So I breathed a long drawn out sigh of relief when that 30 day thing was over. I don't think I can fully express how confining and maddening it was for me. To restrict myself like that was a bit like sticking a live butterfly in one of those cases for displaying dead butterflies. I was completely out of my element. I tend to ramble and really embrace the stream of consciousness that flows throughout myself and that really made me stick to a topic. But I had to do it! Think of it this way... This scene in Nanny Mcphee Returns about sums it up. I had to keep it up, but really wanted to quit. I think for me it was a bit cathartic, to open up and share some things about myself that I would usually rather have kept hidden.
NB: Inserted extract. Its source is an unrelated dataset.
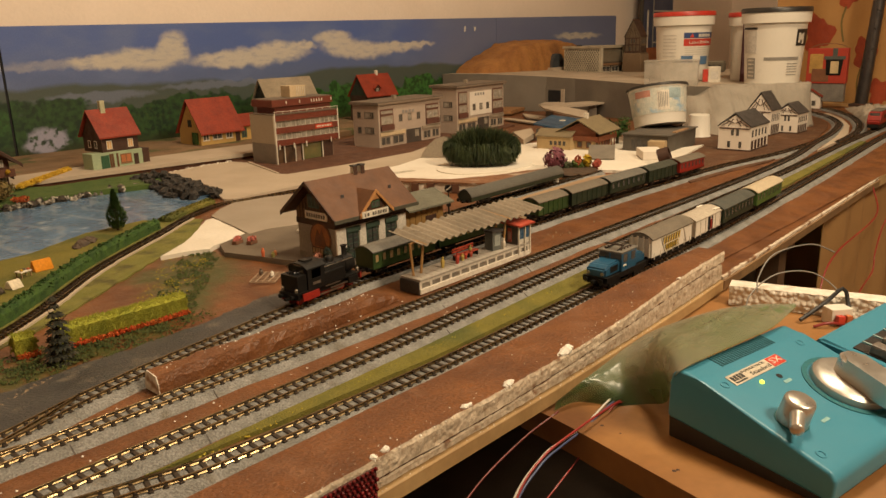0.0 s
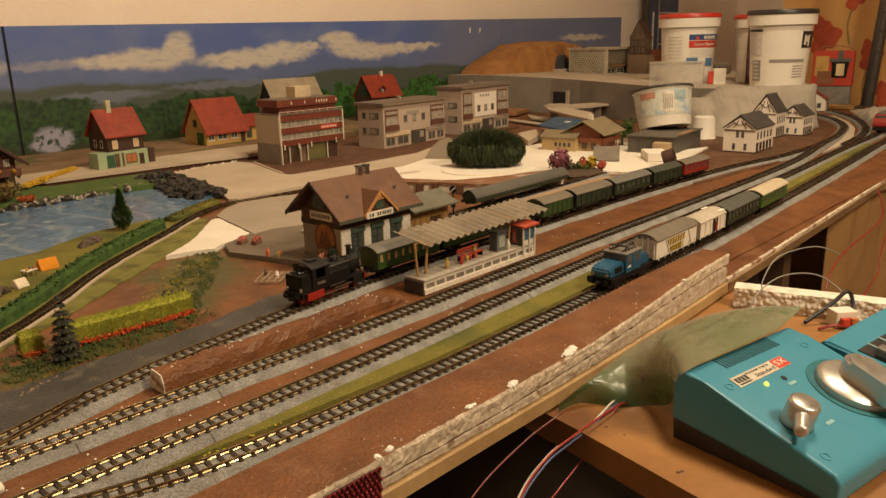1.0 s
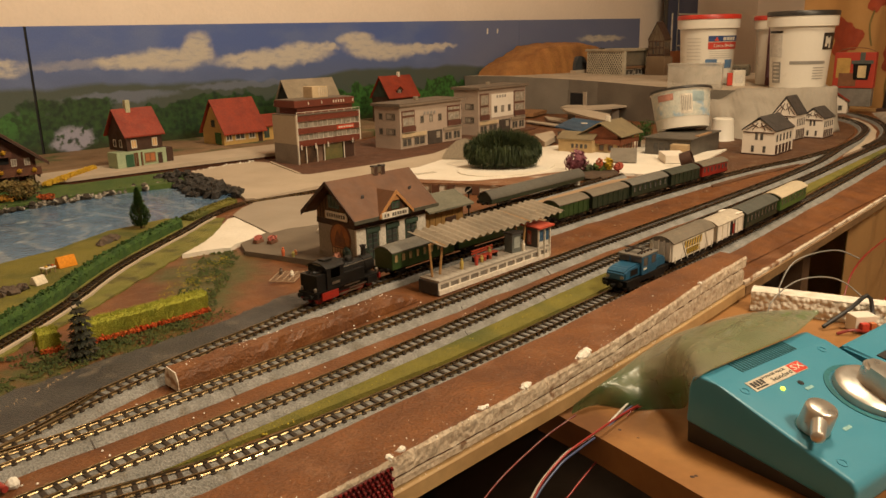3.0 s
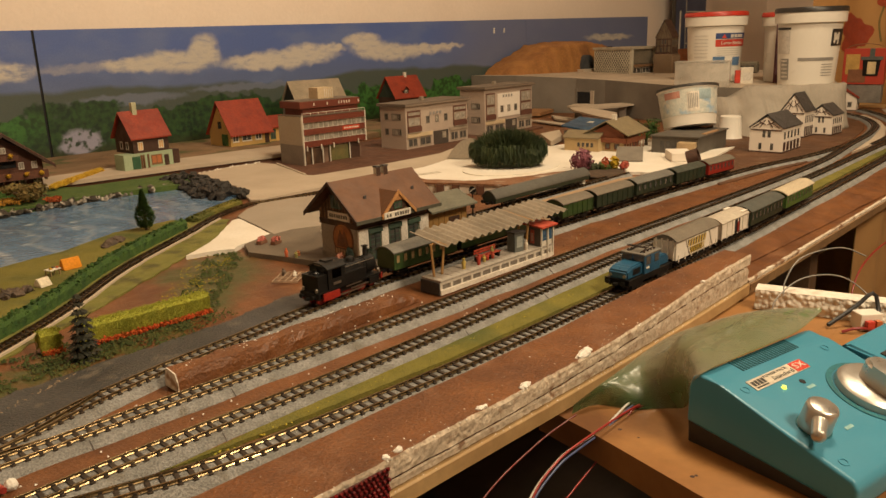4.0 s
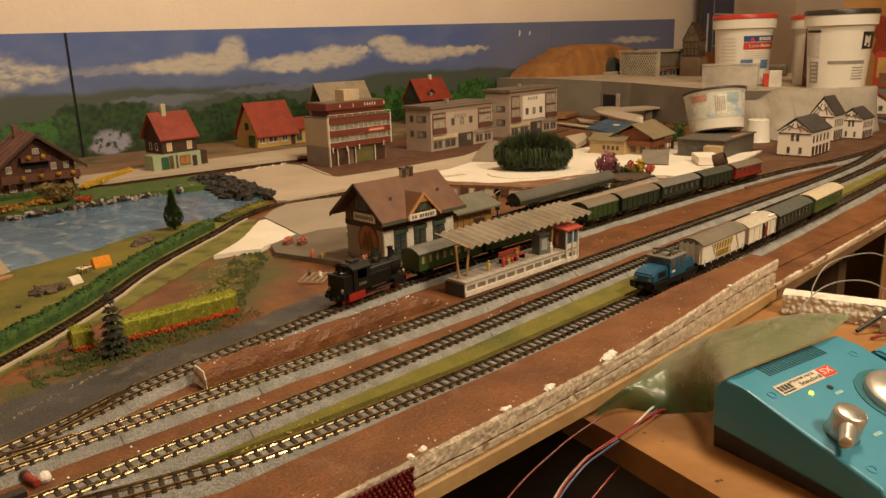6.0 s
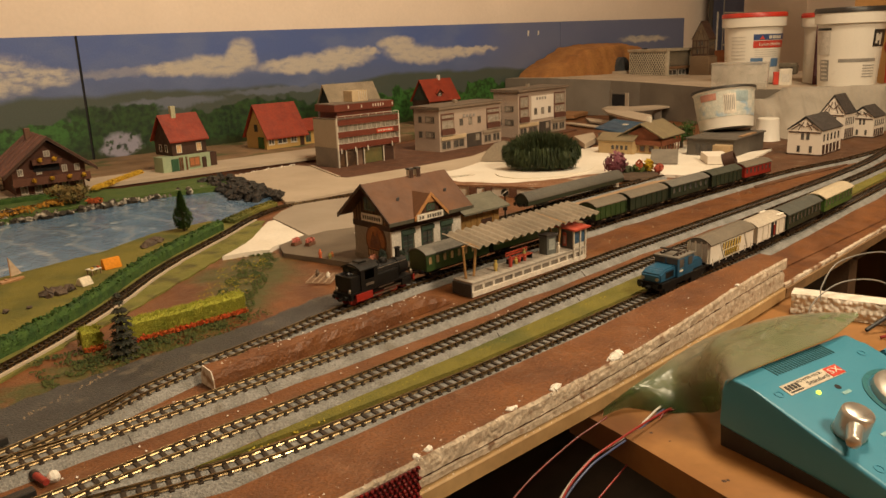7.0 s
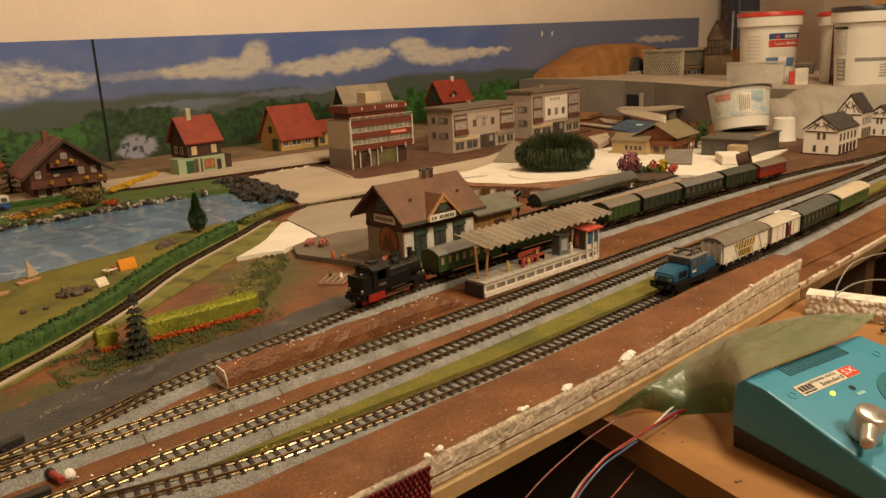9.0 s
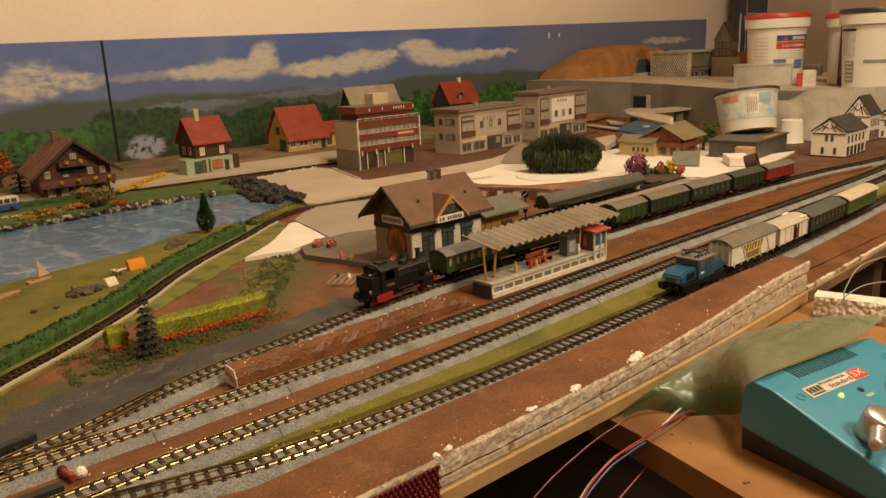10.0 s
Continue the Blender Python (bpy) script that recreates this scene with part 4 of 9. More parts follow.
leaf_tree("meadow_tree", 62, 432, 2, 22, 12, fir, "small dark fir on the camping meadow", 600, 1.4, 0.1, "cone")
leaf_tree("garden_tree", 896, 516, 2, 38, 34, hedge_mat, "round green garden tree behind the chalet", 700, 1.8)
leaf_tree("yellow_shrub", 236, 774, 5, 20, 42, mat("dry_leaves", (0.14, 0.12, 0.04), (0.2, 0.13, 0.04), rough=0.9, scale=60), "dry yellow green shrub on the far bank", 1400, 1.6)
leaf_tree("orange_shrub", 250, 756, 5, 6, 18, autumn, "small orange shrub on the far bank", 260, 1.4)
leaf_tree("orange_shrub", 218, 776, 5, 8, 28, mat("ochre_leaves", (0.42, 0.20, 0.02), rough=0.9), "low ochre shrub on the far bank", 260, 1.4)
leaf_tree("orange_shrub", 180, 762, 5, 9, 34, mat("ochre_leaves", (0.42, 0.20, 0.02), rough=0.9), "low ochre shrub on the far bank", 260, 1.4)

# rocks along the far bank and the dark boulder heap
rock_pale = mat("pale_rock", (0.55, 0.50, 0.42), (0.035, 0.028, 0.02), scale=38, rough=0.8, bump=0.6, spread=(0.36, 0.46))
rock_dark = mat("dark_rock", (0.012, 0.010, 0.008), (0.045, 0.038, 0.032), scale=60, rough=0.7, bump=0.6)


def rock(name, x, y, z, r, material, label, group, flat=0.7):
    bm = B()
    bmesh.ops.create_icosphere(bm, subdivisions=2, radius=r, matrix=Matrix.Diagonal((rng.uniform(0.9, 1.4), rng.uniform(0.8, 1.2), flat, 1)))
    off = Vector((x, y, z))
    for v in bm.verts:
        v.co += r * 0.75 * noise.noise_vector(v.co / r * 1.7 + off)
    return single(name, bm, material, label, "rock", group, at=place(x, y, z, rng.uniform(0, 360)))


for i in range(104):
    x = -40 + i * 4.1 + rng.uniform(-3, 3)
    y = 745 + (x + 40) * 0.03 + rng.uniform(-5, 6) + (4 if x > 300 else 0)
    rock("bank_rock", x, y, 2.6, rng.uniform(2.6, 5.6), rock_pale, "pale grey bank stone at the water", "bank stones")
for i in range(120):
    s, w = rng.uniform(0, 1), rng.uniform(-1, 1)
    x, y = 372 + 24 * s + 20 * w, 652 + 146 * s - 8 * w
    rock("boulder", x, y, 2 + (1 - w * w) * rng.uniform(2, 8), rng.uniform(3.0, 5.4), rock_dark, "dark rough boulder of the rock heap", "dark boulders", 0.9)
for x, y, r in ((128, 488, 5), (134, 490, 4), (139, 487, 4.5), (134, 484, 4), (141, 492, 3), (127, 482, 3), (222, 563, 4.5), (229, 568, 4), (217, 560, 3.5), (226, 572, 3.5), (233, 571, 3), (100, 470, 1.8), (112, 468, 1.5)):
    rock("meadow_stone", x, y, 3, r, mat("brown_rock", (0.11, 0.075, 0.05), (0.06, 0.045, 0.035), scale=50, rough=0.8, bump=0.6), "brown rough stone on the meadow", "meadow stones", 0.6)


def spiky_bush():
    """A drum of upright needles whose outer ones hang down."""
    t = thing("spiky_bush", place(660, 549, 3, -51), "dense dark green needle bush on the white disc", "bush")
    rx, ry = 41.0, 25.0

    def needle(bm, p, d, s):
        side = d.cross(noise.random_unit_vector()).normalized() * s
        bm.faces.new([bm.verts.new(v) for v in (p - side, p + side, p + d * 0.55 + side * 0.8, p + d)])

    bm = B()
    bmesh.ops.create_icosphere(bm, subdivisions=3, radius=1.0, matrix=Matrix.Translation((0, 0, 18)) @ Matrix.Diagonal((rx * 0.82, ry * 0.82, 13, 1)))
    for v in bm.verts:
        v.co += 2.5 * noise.noise_vector(v.co / 9)
    dark = mat("bush_core", (0.010, 0.016, 0.006), (0.018, 0.026, 0.009), scale=60, rough=0.9)
    part("core", bm, dark, t)
    leaf = mat("bush_needles", (0.020, 0.034, 0.010), (0.044, 0.062, 0.018), scale=40, rough=0.7, fine=0.4)
    bm = B()
    for _ in range(5200):
        a, r = rng.uniform(0, 6.283), math.sqrt(rng.uniform(0, 1))
        k = 1 + 0.10 * noise.noise(Vector((2 * math.cos(a), 2 * math.sin(a), 4)))
        p = Vector((rx * 0.88 * r * k * math.cos(a), ry * 0.88 * r * k * math.sin(a), 18 + rng.uniform(-4, 5) + 8 * (1 - r ** 3) + 3 * noise.noise(Vector((a * 2, r * 3, 1)))))
        needle(bm, p, Vector((math.cos(a) * 6 * r + rng.gauss(0, 1.6), math.sin(a) * 6 * r + rng.gauss(0, 1.6), rng.uniform(8, 15) * (1 - 0.45 * r ** 3))), 0.7)
    part("crown", bm, leaf, t)
    bm = B()
    for _ in range(5200):
        a, z = rng.uniform(0, 6.283), rng.uniform(8.5, 27)
        k = (1 + 0.10 * noise.noise(Vector((2 * math.cos(a), 2 * math.sin(a), 4)))) * rng.uniform(0.84, 1.02) * (1 - 0.16 * max(0, 19 - z) / 10)
        p = Vector((rx * k * math.cos(a), ry * k * math.sin(a), z))
        needle(bm, p, Vector((math.cos(a) * 3, math.sin(a) * 3, -rng.uniform(4, 9.5))), 0.7)
    part("skirt", bm, leaf, t)


spiky_bush()


# camping things: tents, table, boat
def tent(x, y, rz, c, label, w=15, d=10, h=9):
    t = thing("tent", place(x, y, 2.2, rz), label, "tent", "tents")
    bm = B()
    prism(bm, [(-d / 2, 0), (d / 2, 0), (d * 0.12, h), (-d * 0.12, h)], -w / 2, w / 2, along_x)
    bmesh.ops.bevel(bm, geom=bm.edges[:], offset=0.3, segments=1, affect="EDGES")
    part("canvas", bm, mat("canvas_" + label.split()[0], c, rough=0.85, bump=0.2), t)
    bm = B()
    prism(bm, [(-d * 0.2, 0), (d * 0.2, 0), (0, h * 0.75)], w / 2 - 0.3, w / 2 + 0.25, along_x)
    part("opening", bm, dark_gap, t)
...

Do you have those things? The thoughts and memories that lurk in the darkest corner of your mind that you would just as soon have them disappear? For a long time I struggled with guilt over what happened to me as a child. I remember talking to the police and saying over and over again "I regret it". I was 9, what control did I have?? None! Now that it is all out in the open for the few who read my blog, I feel like all the cards are on the table.
I have been in therapy on several occasions, both as a child and an adult. As a child I learned how to say what needed to be said in order to make it through life. Pay attention to how they phrase the question, hear the inflection in their voice and you can figure how you're supposed to answer. So that's what I did, and I did it well. Later in my teen years, same experience, different counselors. I also went through some grief counseling after my mother passed away, because man, that hit hard. Finally, I went through Trauma Resolution Therapy (TRT).
This was a different approach to therapy altogether. Instead of talking about whatever trivial things I was coping with in my daily life, I went to the root of the problem. I wrote out the memories, painful ones (that have not been blocked out) and read them aloud. Then I dissected them as I did that cat in high school (for Anatomy, not because I'm a sadist or serial killer in training). I identified the differences in how good families treat one another and how I was treated and how that affects me even to this day in how I handle situations. I have not forgotten the past, nor should I, but the moments of being blindsided by a flashback are fewer and farther between. It is still a journey with myself and God. I know that together, we can accomplish anything.
So there you have it. More rawness revealed, and more glory to God for His redemptive work in my life. It is an ongoing thing for all of us. This blog is kind of a journal documenting where I go, what I feel and how God moves in me and through me. Thanks for coming alongside me in my journey!